Objective: Show all lines that include the string "More"; copy each one.
________________
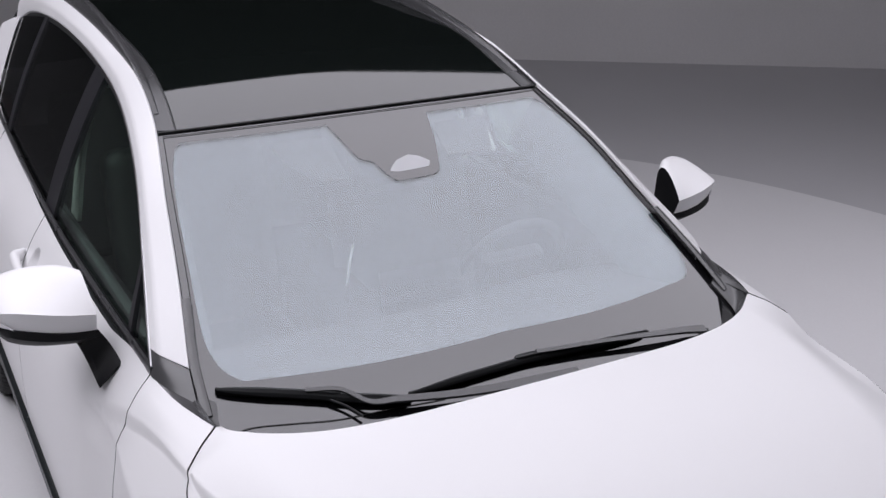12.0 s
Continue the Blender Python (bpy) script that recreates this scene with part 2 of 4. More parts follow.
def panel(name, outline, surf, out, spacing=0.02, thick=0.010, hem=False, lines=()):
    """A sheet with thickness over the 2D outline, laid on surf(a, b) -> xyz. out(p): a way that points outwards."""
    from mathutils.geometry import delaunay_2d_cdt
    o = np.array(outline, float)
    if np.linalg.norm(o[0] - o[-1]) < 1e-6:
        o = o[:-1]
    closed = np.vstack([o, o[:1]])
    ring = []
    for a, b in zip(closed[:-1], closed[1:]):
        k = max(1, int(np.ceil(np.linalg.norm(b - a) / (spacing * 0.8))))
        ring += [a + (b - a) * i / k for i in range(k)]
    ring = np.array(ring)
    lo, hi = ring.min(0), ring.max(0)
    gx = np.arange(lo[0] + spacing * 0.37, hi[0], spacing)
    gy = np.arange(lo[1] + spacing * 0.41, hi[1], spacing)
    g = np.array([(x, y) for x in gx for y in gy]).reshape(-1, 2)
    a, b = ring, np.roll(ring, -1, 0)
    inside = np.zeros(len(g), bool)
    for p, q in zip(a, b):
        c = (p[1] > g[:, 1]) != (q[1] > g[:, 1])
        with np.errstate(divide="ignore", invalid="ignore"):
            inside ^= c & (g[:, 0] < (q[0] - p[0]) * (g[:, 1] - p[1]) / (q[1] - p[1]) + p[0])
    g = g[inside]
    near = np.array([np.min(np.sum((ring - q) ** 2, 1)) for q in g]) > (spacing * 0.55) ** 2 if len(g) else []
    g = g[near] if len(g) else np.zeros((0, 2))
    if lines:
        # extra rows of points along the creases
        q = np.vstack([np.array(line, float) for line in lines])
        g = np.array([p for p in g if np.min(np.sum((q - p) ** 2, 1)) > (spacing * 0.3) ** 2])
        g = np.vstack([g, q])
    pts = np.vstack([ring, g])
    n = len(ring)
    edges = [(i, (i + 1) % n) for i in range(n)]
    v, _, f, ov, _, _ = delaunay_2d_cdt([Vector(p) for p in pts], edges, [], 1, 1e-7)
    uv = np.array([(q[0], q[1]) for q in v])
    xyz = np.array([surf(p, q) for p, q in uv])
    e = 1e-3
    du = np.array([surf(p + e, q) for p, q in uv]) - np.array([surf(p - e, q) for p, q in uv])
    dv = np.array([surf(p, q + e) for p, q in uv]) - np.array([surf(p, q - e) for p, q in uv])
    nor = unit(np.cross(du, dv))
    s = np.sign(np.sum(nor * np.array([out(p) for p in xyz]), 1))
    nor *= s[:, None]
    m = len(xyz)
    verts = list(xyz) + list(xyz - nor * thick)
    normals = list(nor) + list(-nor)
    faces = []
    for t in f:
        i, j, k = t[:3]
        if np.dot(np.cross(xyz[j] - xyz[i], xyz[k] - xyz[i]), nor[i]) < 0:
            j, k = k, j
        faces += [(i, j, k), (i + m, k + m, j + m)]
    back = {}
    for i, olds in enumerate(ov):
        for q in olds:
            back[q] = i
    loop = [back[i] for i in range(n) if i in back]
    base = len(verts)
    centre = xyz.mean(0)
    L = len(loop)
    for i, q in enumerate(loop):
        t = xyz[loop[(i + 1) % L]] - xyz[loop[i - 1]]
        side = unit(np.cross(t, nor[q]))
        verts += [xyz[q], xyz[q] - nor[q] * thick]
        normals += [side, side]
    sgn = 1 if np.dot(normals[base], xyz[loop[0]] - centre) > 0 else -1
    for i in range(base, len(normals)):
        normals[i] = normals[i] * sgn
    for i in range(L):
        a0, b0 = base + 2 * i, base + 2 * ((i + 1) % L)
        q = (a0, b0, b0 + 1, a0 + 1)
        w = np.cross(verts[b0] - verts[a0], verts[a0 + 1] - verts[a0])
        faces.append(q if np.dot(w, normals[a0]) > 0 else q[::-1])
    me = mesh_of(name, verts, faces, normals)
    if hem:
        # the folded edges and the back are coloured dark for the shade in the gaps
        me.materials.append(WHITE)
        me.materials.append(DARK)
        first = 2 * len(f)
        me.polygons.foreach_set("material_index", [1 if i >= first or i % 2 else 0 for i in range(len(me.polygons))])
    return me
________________
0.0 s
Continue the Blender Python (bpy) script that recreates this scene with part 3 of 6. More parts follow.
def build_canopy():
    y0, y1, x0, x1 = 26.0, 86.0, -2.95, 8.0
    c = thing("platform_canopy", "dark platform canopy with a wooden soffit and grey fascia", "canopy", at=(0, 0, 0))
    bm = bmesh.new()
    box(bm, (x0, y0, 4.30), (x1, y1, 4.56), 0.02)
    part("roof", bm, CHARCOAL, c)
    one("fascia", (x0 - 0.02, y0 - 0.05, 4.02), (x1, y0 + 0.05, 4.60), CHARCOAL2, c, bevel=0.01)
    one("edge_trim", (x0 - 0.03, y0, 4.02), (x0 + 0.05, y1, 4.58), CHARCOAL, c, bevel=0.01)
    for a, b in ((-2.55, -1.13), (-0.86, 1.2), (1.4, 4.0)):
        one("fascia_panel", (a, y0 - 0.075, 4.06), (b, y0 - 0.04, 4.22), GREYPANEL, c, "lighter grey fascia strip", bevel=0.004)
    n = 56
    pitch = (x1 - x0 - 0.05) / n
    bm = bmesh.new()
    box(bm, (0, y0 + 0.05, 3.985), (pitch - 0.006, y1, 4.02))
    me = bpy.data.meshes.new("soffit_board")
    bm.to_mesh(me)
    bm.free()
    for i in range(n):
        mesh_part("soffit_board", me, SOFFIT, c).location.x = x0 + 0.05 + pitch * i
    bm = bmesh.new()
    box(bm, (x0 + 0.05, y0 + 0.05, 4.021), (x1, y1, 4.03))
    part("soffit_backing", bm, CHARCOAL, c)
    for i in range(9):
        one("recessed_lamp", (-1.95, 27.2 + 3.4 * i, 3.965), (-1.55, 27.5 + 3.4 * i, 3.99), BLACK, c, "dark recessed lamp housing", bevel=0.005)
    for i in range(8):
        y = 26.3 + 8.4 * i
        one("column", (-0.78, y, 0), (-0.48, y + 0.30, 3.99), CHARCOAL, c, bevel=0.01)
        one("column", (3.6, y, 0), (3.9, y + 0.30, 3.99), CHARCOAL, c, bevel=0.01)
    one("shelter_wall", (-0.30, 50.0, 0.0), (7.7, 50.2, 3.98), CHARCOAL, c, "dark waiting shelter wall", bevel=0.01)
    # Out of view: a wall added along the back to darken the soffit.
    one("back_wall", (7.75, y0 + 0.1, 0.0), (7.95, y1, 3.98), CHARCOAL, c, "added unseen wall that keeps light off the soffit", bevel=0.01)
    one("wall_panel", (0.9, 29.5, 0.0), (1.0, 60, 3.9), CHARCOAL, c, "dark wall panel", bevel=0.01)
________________
Worked answer:
Continue the Blender Python (bpy) script that recreates this scene with part 2 of 4. More parts follow.
Continue the Blender Python (bpy) script that recreates this scene with part 3 of 6. More parts follow.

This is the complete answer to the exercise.